Türklük ve Türk olmaktan gurur duyan Cüneyt Arkın, nükteli, dürüst, aydın, kültürlü, donanımlı örnek bir kişiydi. Başarılarıyla sinemaya ayrı bir renk katan efsane, bir röportajında ‘Tek isteğim Betül’den önce ölmek’ demiş gerçekten de öyle oldu. Ama kalana daha zor bu işler. 53 yıllık eşi Betül Arkın; ‘Türkiye çok güzel bir halk adamını, sanatçıyı kaybetti. Ben de çok iyi bir babayı, eşimi, diğer yarımı, hayat arkadaşımı yitirdim.’ diyerek O’nun diğer niteliklerini de eklemiş. Sabırlar olsun Betül Hanım ve çocuklarına...

***

Fahrettin Cüreklibatır bir doktordu. Garip bir tesadüf ki, O’nun aramızdan ayrıldığı günlerde Dr. Şeyhmus Baraş, çalıştığı hastanede darp ediliyor. Kaburgaları kırılıp kafasına darbeler alıyor. Ve diplomasını yırtıp artık doktorluk yapmayacağım diyor. Çünkü bu ikinci saldırıya uğramasıymış.  Daha da acısı, bu ailede tüm kardeşler doktor ve küçük kardeşleri de tıp okumakta…

Bir doktor olmak kolay mı kardeşim, bakkaldan alınmıyor ki bu diploma?

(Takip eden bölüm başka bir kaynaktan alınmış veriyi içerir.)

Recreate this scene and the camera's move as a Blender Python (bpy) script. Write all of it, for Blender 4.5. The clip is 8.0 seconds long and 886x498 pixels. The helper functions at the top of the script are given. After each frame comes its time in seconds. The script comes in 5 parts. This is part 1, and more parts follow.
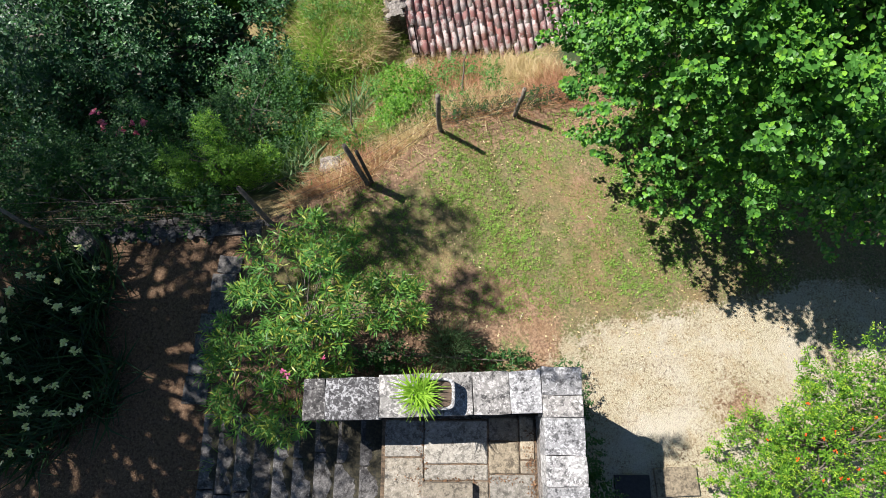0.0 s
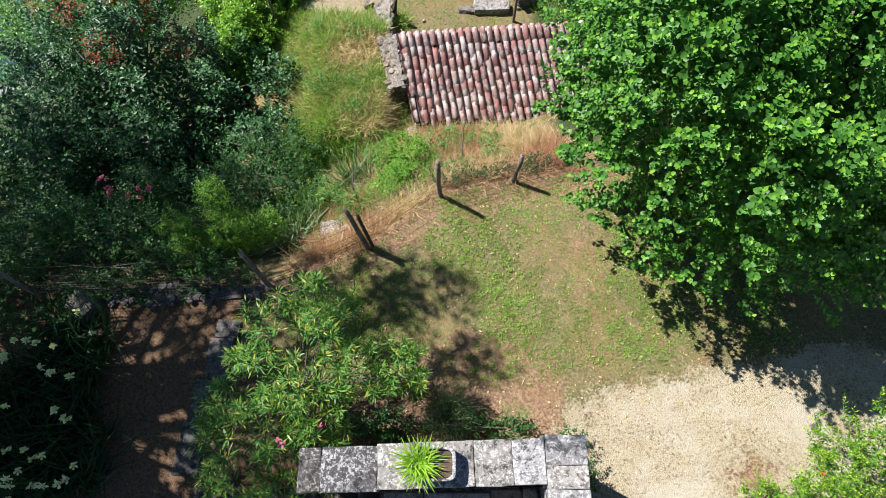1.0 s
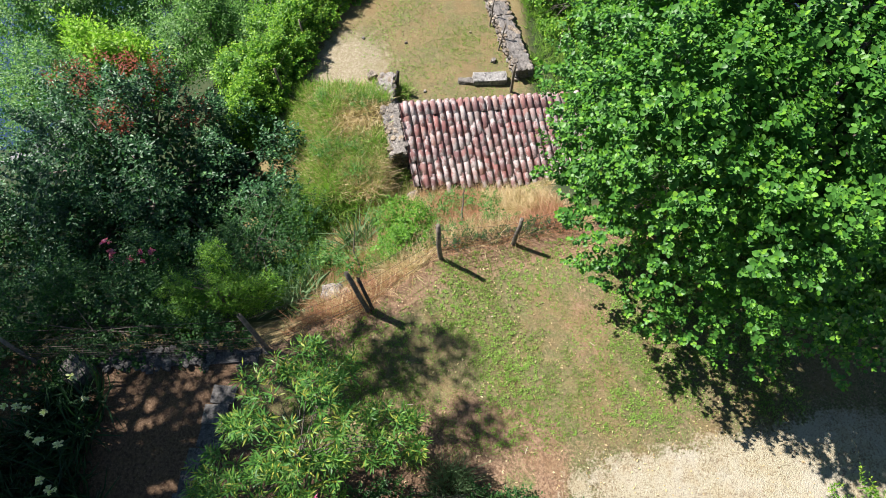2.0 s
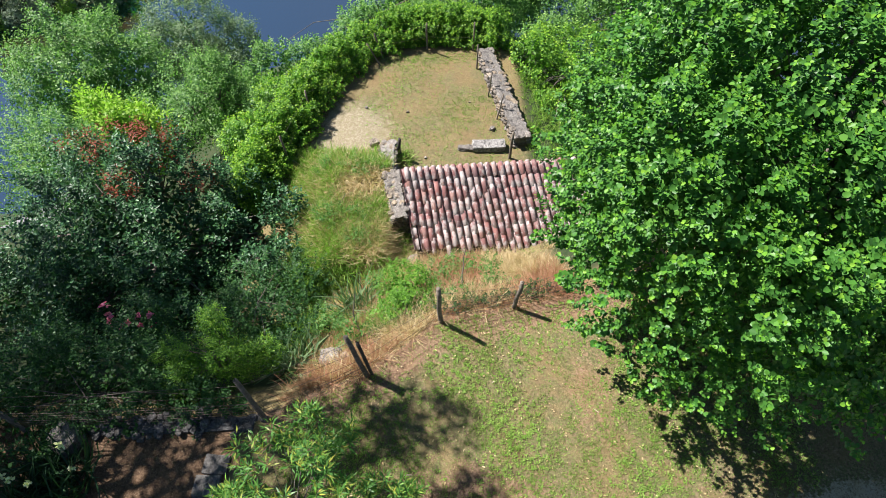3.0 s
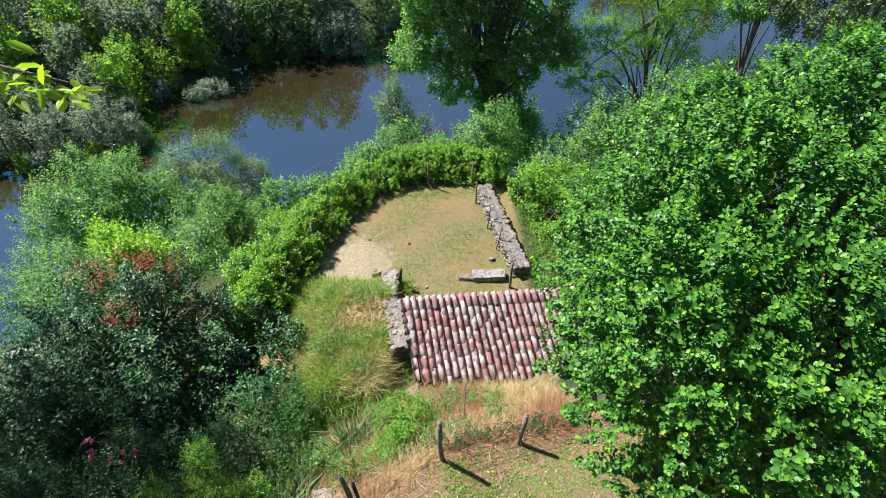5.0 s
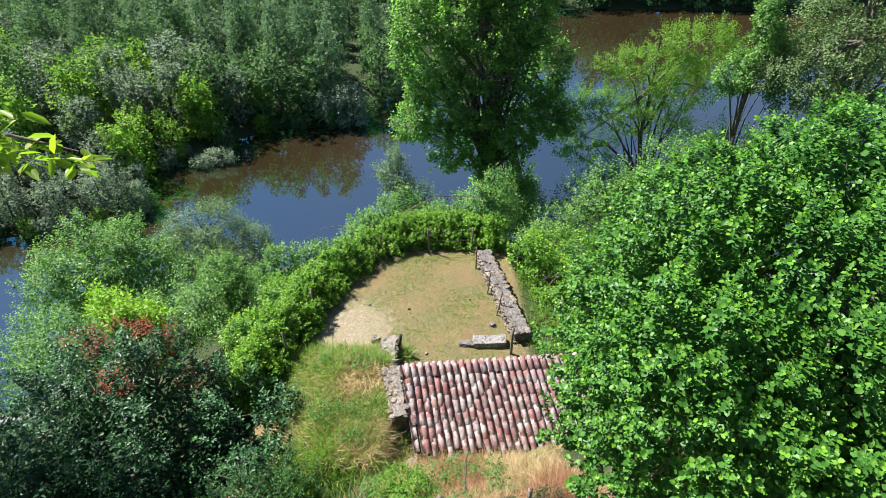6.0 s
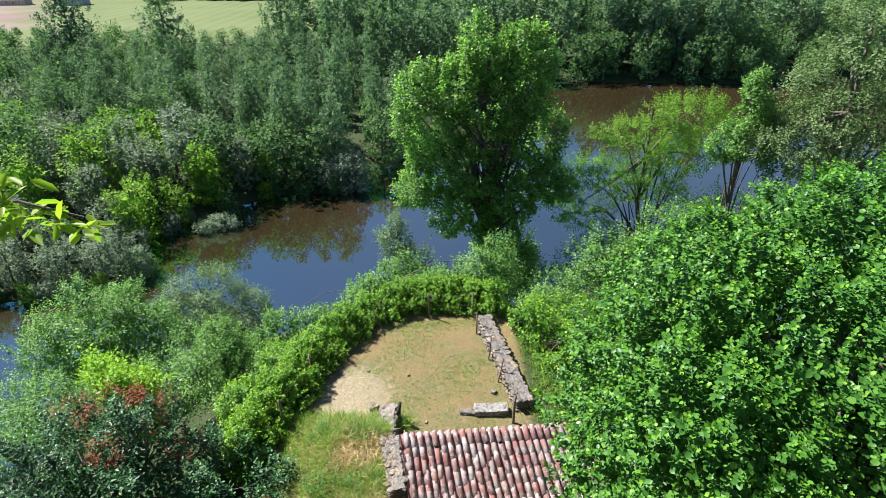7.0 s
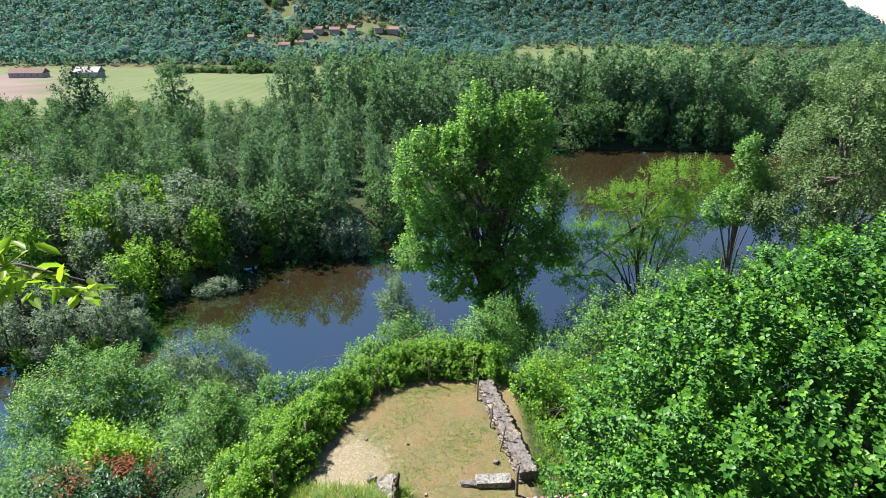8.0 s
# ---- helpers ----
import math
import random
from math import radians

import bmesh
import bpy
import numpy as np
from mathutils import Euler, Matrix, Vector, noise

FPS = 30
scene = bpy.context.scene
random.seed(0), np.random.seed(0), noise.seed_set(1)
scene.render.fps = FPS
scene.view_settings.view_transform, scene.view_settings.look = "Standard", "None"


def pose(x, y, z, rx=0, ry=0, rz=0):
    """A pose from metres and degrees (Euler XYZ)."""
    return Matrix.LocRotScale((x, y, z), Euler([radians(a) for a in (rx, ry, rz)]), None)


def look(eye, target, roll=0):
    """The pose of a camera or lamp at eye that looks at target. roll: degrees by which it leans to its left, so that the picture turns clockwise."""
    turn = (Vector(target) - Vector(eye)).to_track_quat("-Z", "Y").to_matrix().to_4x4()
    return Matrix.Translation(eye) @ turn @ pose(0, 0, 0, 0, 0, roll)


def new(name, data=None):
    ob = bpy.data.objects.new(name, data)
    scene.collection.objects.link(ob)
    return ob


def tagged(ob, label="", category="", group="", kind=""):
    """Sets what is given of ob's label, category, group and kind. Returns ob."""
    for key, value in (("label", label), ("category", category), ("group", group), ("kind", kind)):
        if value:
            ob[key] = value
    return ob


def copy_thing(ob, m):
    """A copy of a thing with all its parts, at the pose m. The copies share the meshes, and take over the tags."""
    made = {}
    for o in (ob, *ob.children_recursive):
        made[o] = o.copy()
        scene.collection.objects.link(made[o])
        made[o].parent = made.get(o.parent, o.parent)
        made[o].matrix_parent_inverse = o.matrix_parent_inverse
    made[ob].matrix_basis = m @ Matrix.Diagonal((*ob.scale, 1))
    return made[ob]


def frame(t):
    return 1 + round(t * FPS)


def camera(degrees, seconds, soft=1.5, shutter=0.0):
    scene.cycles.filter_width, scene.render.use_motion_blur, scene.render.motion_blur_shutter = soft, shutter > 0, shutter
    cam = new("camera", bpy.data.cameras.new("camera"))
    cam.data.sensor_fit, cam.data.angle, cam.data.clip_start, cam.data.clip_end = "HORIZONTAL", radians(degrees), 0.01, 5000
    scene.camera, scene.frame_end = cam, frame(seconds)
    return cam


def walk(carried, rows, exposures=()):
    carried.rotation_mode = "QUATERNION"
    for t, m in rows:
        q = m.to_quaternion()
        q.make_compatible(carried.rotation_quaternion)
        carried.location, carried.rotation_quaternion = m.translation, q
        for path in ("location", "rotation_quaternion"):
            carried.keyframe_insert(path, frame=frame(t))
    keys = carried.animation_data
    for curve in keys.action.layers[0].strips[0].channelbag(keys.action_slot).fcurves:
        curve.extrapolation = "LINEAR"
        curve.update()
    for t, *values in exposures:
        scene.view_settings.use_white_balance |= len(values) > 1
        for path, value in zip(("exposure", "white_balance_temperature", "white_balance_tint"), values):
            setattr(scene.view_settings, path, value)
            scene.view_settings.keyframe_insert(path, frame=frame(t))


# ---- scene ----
cam = camera(77.0, 8.0, soft=0.6)
EYE = (0.0, 0.0, 9.3)
TILT = ((0.0, -74.9, 0.24, -0.25), (0.5, -71.63, 0.15, -0.23), (1.0, -68.38, 0.14, -0.21), (1.75, -63.59, 0.14, -0.17), (2.5, -58.77, 0.13, -0.13),
        (3.0, -55.42, 0.14, -0.12), (3.5, -52.06, 0.13, -0.08), (4.0, -48.7, 0.1, -0.02), (4.5, -45.41, 0.11, 0.01), (5.25, -40.44, 0.11, 0.02),
        (6.0, -35.48, 0.11, 0.04), (6.5, -32.15, 0.13, 0.04), (7.0, -28.82, 0.15, 0.04), (7.5, -25.56, 0.17, 0.04), (8.0, -22.3, 0.17, 0.06))
walk(cam, [(t, pose(*EYE, 90 + p, r, w)) for t, p, w, r in TILT], exposures=((0.0, 1.38, 6300, 17), (2.5, 1.48, 6300, 17), (4.5, 1.56, 6300, 17), (8.0, 1.6, 6300, 17)))

# ---- light: high summer sun ahead to the left, clear sky
SUN_EL, SUN_AZ = radians(50), radians(-60)
TO_SUN = Vector((math.sin(SUN_AZ) * math.cos(SUN_EL), math.cos(SUN_AZ) * math.cos(SUN_EL), math.sin(SUN_EL)))
world = bpy.data.worlds.new("sky")
scene.world = world
world.use_nodes = True
sky = world.node_tree.nodes.new("ShaderNodeTexSky")
sky.sky_type, sky.sun_disc = "NISHITA", False
sky.sun_elevation, sky.sun_rotation = SUN_EL, SUN_AZ
sky.air_density, sky.dust_density, sky.ozone_density = 0.85, 0.0, 1.6
sky.altitude = 400
world.node_tree.links.new(sky.outputs[0], world.node_tree.nodes["Background"].inputs[0])
world.node_tree.nodes["Background"].inputs[1].default_value = 0.052
sun = new("sun", bpy.data.lights.new("sun", "SUN"))
sun.data.energy, sun.data.angle, sun.data.color = 5.0, radians(0.53), (1.0, 0.95, 0.86)
sun.matrix_world = look(TO_SUN * 60, (0, 0, 0))

# ---- materials
def shader(name):
    m = bpy.data.materials.new(name)
    m.use_nodes = True
    nt = m.node_tree
    return m, nt, nt.nodes["Principled BSDF"]


def add(nt, kind, **inputs):
    n = nt.nodes.new(kind)
    for k, v in inputs.items():
        key = k.replace("_", " ")
        if isinstance(v, bpy.types.NodeSocket):
            nt.links.new(v, n.inputs[key])
        else:
            n.inputs[key].default_value = v
    return n


def mixed(nt, fac, a, b, blend="MIX"):
    n = nt.nodes.new("ShaderNodeMix")
    n.data_type, n.blend_type = "RGBA", blend
    for i, v in ((0, fac), (6, a), (7, b)):
        if isinstance(v, bpy.types.NodeSocket):
            nt.links.new(v, n.inputs[i])
        elif i == 0:
            n.inputs[0].default_value = v
        else:
            n.inputs[i].default_value = (*v, 1)
    return n.outputs[2]


def ramp(nt, value, lo, hi, a=0.0, b=1.0):
    n = nt.nodes.new("ShaderNodeMapRange")
    n.interpolation_type = "SMOOTHSTEP"
    nt.links.new(value, n.inputs[0])
    for i, v in zip((1, 2, 3, 4), (lo, hi, a, b)):
        n.inputs[i].default_value = v
    return n.outputs[0]


def calc(nt, op, a, b):
    n = nt.nodes.new("ShaderNodeMath")
    n.operation = op
    for i, v in ((0, a), (1, b)):
        if isinstance(v, bpy.types.NodeSocket):
            nt.links.new(v, n.inputs[i])
        else:
            n.inputs[i].default_value = v
    return n.outputs[0]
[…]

Bu nasıl aymazlıktır bu nasıl bir öfkedir ki sağlıklarına hitap edenlere saldırılıyor? Şiddet ne demek canlıya şiddet nasıl bir nefrettir, nasıl bir bilinç kaybıdır ? (Bu arada öfke patlamasında  dünyada 2. sıradaymışız.) Saldırganlara da tutuklu yargılama yok. Serbestlik var.

Kimler gidecek kimler kalacak şu fani dünyada bilinmez.

Güzel ve erdemli olmak emek ister, zaman ister

Ey yobaz adam bunları beceremiyorsan saygı duymayı öğren… 

***

İşte biz böyle devam ediyoruz hayata Cüneyt Ağabey…Pata Küte…

Sen yaşamın hakkını verdin, güzel evlatlar ve eserler bıraktın. Işıklar içinde uyu güzel insan. Ve… arkandan milyonlar ağladı. Dua etti.  Hayatın başka anlamı var mı ki?